__Work required__
Omit all images. Transcribe the rest of the material below exactly.
━━━ Material supplied ━━━
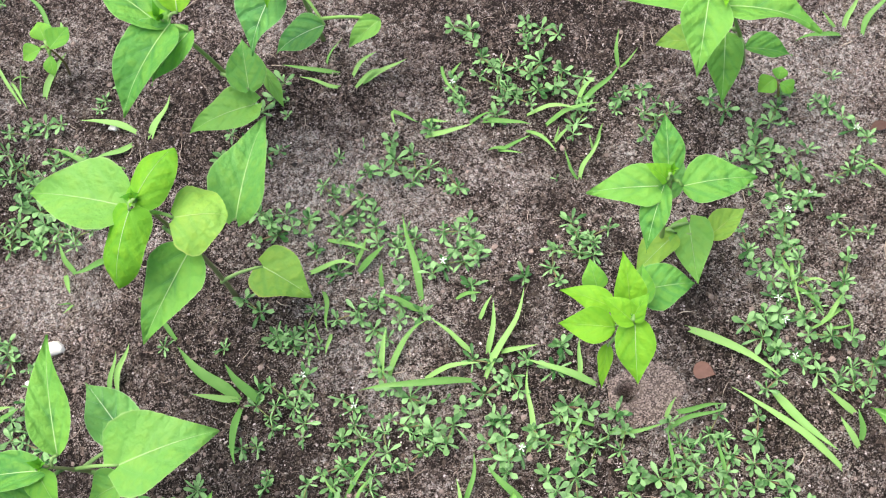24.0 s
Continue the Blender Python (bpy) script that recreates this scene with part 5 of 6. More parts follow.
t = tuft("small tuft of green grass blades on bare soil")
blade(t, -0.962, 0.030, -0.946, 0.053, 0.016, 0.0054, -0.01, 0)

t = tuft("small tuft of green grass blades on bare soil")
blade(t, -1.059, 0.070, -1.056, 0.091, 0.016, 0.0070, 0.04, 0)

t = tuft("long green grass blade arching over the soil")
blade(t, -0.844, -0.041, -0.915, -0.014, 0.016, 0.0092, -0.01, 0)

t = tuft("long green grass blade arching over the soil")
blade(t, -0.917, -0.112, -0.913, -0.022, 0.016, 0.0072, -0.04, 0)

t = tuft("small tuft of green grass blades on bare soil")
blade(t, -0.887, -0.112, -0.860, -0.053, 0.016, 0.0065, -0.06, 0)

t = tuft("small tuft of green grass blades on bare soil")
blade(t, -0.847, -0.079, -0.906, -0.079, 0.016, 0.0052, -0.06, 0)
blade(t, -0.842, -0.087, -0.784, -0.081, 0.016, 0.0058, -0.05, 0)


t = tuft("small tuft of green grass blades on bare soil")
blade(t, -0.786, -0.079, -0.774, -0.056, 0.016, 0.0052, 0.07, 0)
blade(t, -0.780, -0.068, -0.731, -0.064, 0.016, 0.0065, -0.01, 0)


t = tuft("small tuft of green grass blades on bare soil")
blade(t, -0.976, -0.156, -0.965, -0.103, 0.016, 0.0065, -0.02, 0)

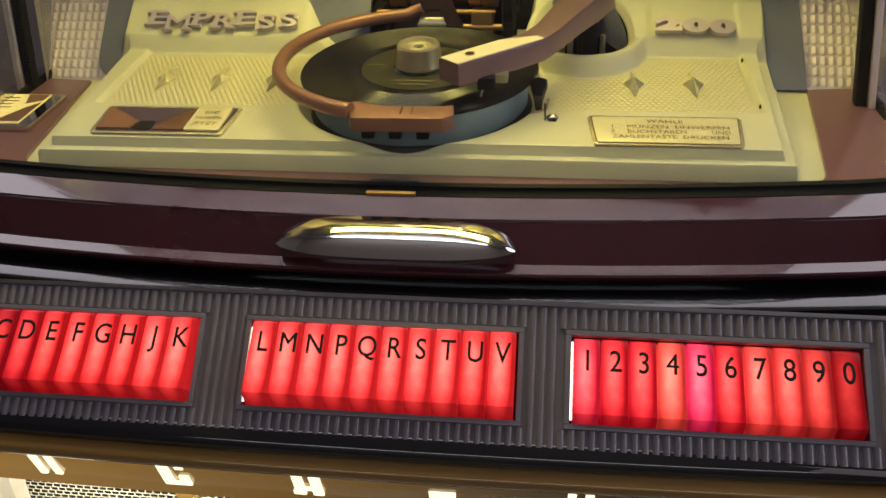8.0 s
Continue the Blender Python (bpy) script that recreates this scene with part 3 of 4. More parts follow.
━━━
__Result of the task__
24.0 s
Continue the Blender Python (bpy) script that recreates this scene with part 5 of 6. More parts follow.
t = tuft("small tuft of green grass blades on bare soil")
blade(t, -0.962, 0.030, -0.946, 0.053, 0.016, 0.0054, -0.01, 0)

t = tuft("small tuft of green grass blades on bare soil")
blade(t, -1.059, 0.070, -1.056, 0.091, 0.016, 0.0070, 0.04, 0)

t = tuft("long green grass blade arching over the soil")
blade(t, -0.844, -0.041, -0.915, -0.014, 0.016, 0.0092, -0.01, 0)

t = tuft("long green grass blade arching over the soil")
blade(t, -0.917, -0.112, -0.913, -0.022, 0.016, 0.0072, -0.04, 0)

t = tuft("small tuft of green grass blades on bare soil")
blade(t, -0.887, -0.112, -0.860, -0.053, 0.016, 0.0065, -0.06, 0)

t = tuft("small tuft of green grass blades on bare soil")
blade(t, -0.847, -0.079, -0.906, -0.079, 0.016, 0.0052, -0.06, 0)
blade(t, -0.842, -0.087, -0.784, -0.081, 0.016, 0.0058, -0.05, 0)


t = tuft("small tuft of green grass blades on bare soil")
blade(t, -0.786, -0.079, -0.774, -0.056, 0.016, 0.0052, 0.07, 0)
blade(t, -0.780, -0.068, -0.731, -0.064, 0.016, 0.0065, -0.01, 0)


t = tuft("small tuft of green grass blades on bare soil")
blade(t, -0.976, -0.156, -0.965, -0.103, 0.016, 0.0065, -0.02, 0)

8.0 s
Continue the Blender Python (bpy) script that recreates this scene with part 3 of 4. More parts follow.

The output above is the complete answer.